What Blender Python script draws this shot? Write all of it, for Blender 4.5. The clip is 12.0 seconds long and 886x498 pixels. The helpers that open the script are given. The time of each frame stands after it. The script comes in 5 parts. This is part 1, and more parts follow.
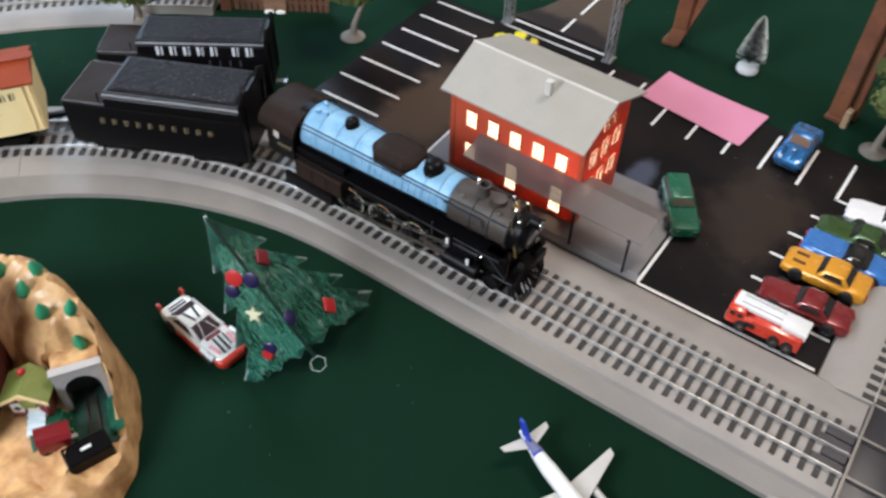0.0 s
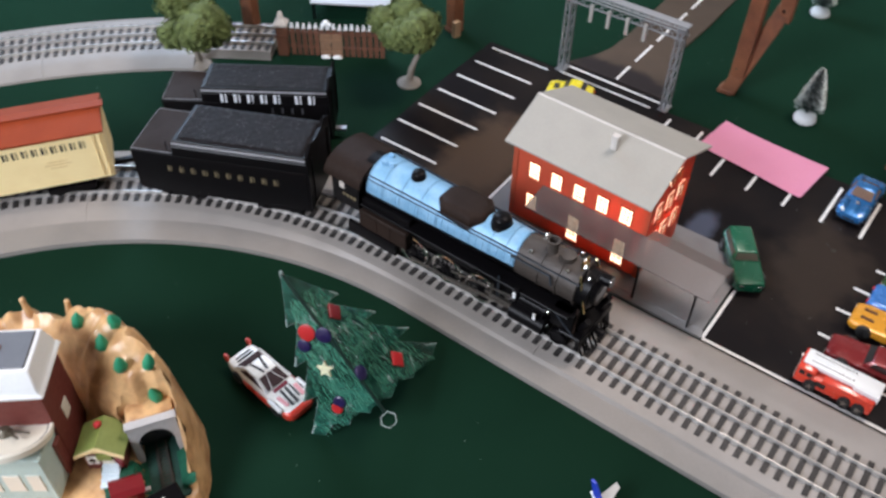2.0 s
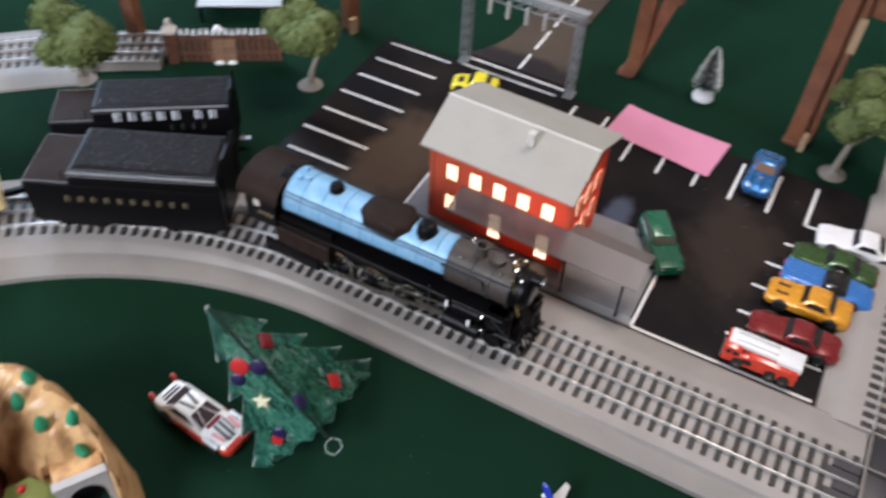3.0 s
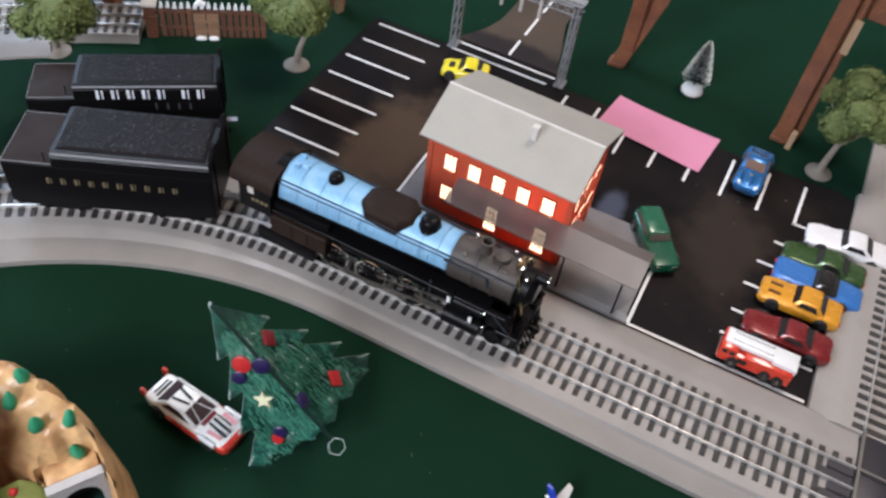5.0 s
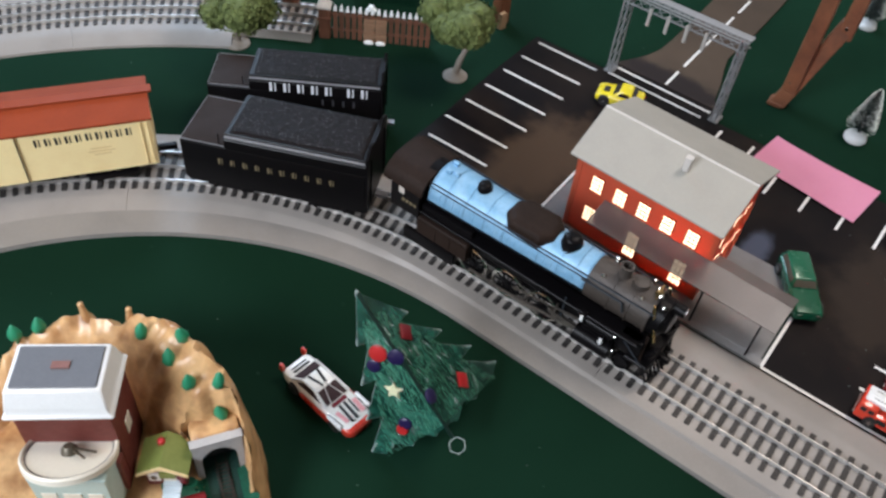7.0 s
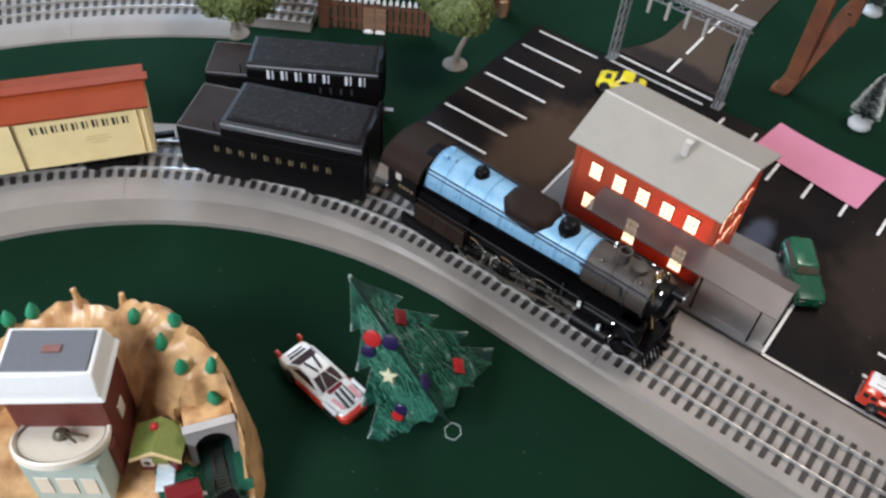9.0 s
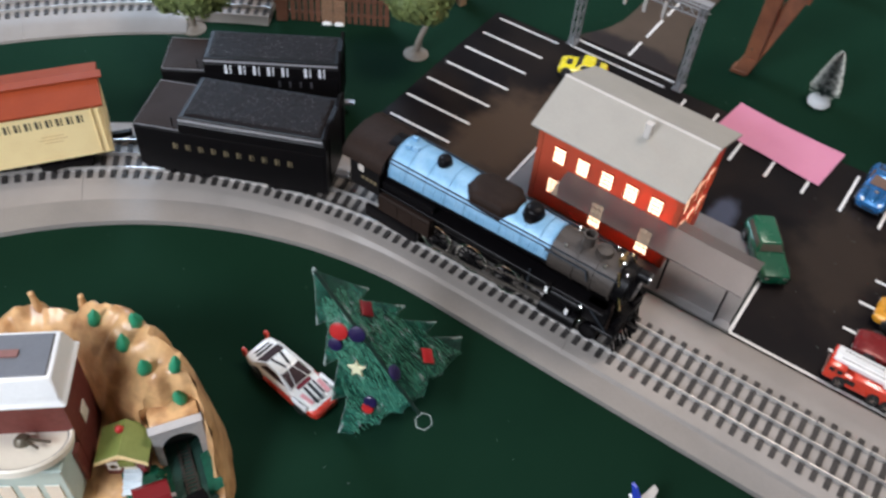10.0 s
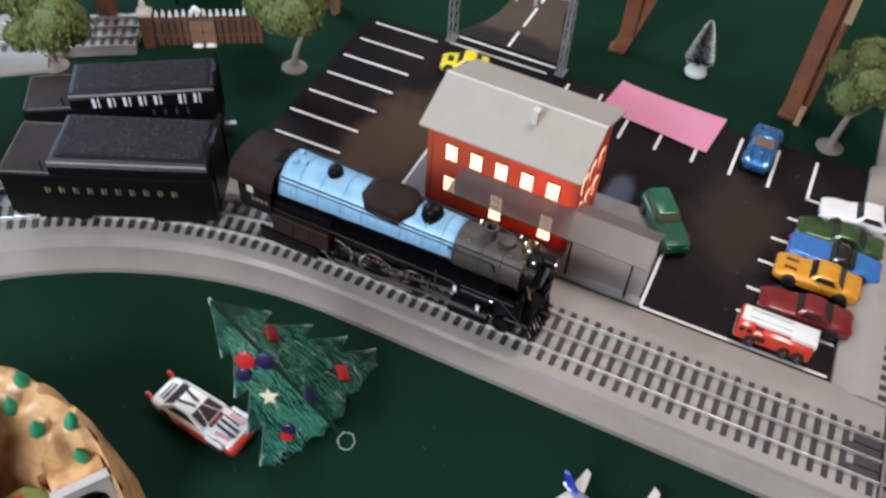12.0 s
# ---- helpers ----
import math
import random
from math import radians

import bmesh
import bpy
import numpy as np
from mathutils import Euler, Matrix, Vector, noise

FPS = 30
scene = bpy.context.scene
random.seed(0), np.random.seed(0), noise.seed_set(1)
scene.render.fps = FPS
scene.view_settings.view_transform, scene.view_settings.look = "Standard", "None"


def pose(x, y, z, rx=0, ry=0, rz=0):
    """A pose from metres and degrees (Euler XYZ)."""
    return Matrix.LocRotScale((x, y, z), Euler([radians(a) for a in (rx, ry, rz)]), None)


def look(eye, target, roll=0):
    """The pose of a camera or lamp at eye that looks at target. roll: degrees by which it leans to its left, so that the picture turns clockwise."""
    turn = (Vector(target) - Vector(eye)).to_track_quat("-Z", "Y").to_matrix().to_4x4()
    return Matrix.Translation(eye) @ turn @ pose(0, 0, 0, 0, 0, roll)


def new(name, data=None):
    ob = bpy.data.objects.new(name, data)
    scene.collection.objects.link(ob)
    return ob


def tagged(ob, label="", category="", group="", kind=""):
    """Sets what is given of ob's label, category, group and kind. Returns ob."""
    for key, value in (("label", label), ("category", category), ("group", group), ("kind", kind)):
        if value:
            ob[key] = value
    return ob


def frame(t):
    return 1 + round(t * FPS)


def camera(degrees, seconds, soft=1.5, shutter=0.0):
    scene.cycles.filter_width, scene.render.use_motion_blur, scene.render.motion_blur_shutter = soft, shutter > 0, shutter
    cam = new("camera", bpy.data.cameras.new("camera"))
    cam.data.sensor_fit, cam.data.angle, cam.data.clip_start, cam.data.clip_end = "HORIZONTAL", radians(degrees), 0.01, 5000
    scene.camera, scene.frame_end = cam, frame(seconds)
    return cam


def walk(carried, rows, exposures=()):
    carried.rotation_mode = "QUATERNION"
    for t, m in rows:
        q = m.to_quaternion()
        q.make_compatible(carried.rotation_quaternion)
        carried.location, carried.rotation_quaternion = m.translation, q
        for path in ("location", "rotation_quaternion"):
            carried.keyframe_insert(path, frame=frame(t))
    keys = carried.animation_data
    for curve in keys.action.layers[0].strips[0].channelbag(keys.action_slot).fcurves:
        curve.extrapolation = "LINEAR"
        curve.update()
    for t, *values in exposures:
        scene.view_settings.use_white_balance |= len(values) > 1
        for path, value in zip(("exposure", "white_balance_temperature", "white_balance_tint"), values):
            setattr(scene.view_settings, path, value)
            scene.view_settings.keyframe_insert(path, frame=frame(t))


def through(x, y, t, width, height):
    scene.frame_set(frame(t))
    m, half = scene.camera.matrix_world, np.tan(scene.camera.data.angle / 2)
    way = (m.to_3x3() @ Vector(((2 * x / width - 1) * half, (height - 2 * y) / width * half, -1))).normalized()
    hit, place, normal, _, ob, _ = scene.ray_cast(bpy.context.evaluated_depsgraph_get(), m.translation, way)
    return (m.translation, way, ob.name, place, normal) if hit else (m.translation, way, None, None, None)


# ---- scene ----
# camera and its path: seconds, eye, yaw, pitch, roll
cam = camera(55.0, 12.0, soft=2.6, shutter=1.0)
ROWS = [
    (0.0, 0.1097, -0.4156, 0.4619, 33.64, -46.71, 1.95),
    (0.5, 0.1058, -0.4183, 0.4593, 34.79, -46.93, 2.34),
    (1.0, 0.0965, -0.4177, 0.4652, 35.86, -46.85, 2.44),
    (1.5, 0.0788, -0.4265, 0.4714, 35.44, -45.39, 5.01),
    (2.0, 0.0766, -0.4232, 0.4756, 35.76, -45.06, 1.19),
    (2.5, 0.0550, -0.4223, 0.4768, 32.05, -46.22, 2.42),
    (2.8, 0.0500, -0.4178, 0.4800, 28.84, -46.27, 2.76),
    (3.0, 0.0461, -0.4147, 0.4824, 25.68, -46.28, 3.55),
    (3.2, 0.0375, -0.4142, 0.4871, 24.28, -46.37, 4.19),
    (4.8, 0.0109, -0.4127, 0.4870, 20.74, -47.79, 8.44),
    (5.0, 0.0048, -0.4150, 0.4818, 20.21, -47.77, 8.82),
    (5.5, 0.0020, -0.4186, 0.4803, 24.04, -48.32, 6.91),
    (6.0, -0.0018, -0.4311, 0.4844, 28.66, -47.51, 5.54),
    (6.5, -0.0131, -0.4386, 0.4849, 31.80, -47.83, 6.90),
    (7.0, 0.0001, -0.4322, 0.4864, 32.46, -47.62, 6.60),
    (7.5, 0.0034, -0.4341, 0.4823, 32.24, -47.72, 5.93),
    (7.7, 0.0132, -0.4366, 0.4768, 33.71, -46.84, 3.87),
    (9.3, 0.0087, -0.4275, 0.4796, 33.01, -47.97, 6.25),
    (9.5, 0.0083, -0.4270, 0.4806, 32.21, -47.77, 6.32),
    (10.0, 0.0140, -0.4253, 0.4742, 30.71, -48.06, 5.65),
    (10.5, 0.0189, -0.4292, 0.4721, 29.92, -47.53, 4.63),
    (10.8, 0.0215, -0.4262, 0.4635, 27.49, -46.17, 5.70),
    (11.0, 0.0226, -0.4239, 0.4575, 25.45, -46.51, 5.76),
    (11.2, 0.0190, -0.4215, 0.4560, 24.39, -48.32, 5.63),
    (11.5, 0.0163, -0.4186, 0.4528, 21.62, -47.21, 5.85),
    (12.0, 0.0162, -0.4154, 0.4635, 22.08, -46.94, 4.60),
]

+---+

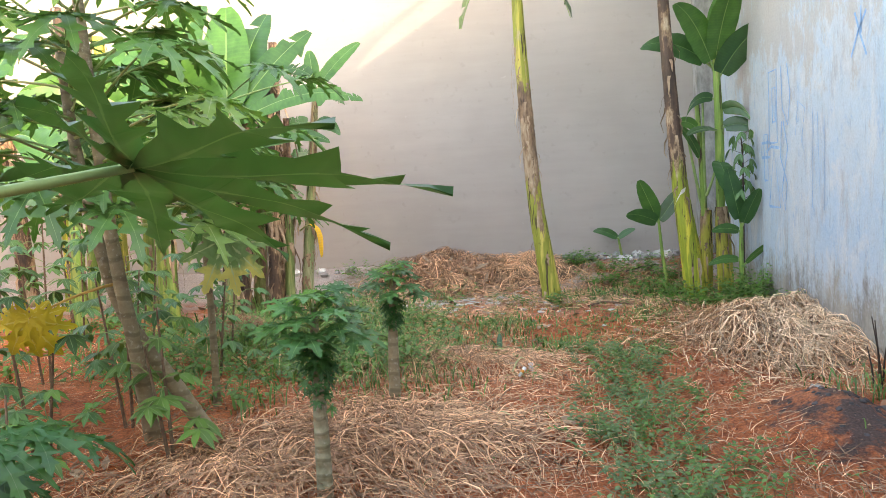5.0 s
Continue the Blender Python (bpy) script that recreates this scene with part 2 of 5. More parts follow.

+---+

### Stated goal
Using the data above, extract exactly the lines from the one that holds "radians(degrees), 0.01, 5000" to the one that holds "for path, value", both ends included, and no others.

### Full output
    cam.data.sensor_fit, cam.data.angle, cam.data.clip_start, cam.data.clip_end = "HORIZONTAL", radians(degrees), 0.01, 5000
    scene.camera, scene.frame_end = cam, frame(seconds)
    return cam


def walk(carried, rows, exposures=()):
    carried.rotation_mode = "QUATERNION"
    for t, m in rows:
        q = m.to_quaternion()
        q.make_compatible(carried.rotation_quaternion)
        carried.location, carried.rotation_quaternion = m.translation, q
        for path in ("location", "rotation_quaternion"):
            carried.keyframe_insert(path, frame=frame(t))
    keys = carried.animation_data
    for curve in keys.action.layers[0].strips[0].channelbag(keys.action_slot).fcurves:
        curve.extrapolation = "LINEAR"
        curve.update()
    for t, *values in exposures:
        scene.view_settings.use_white_balance |= len(values) > 1
        for path, value in zip(("exposure", "white_balance_temperature", "white_balance_tint"), values):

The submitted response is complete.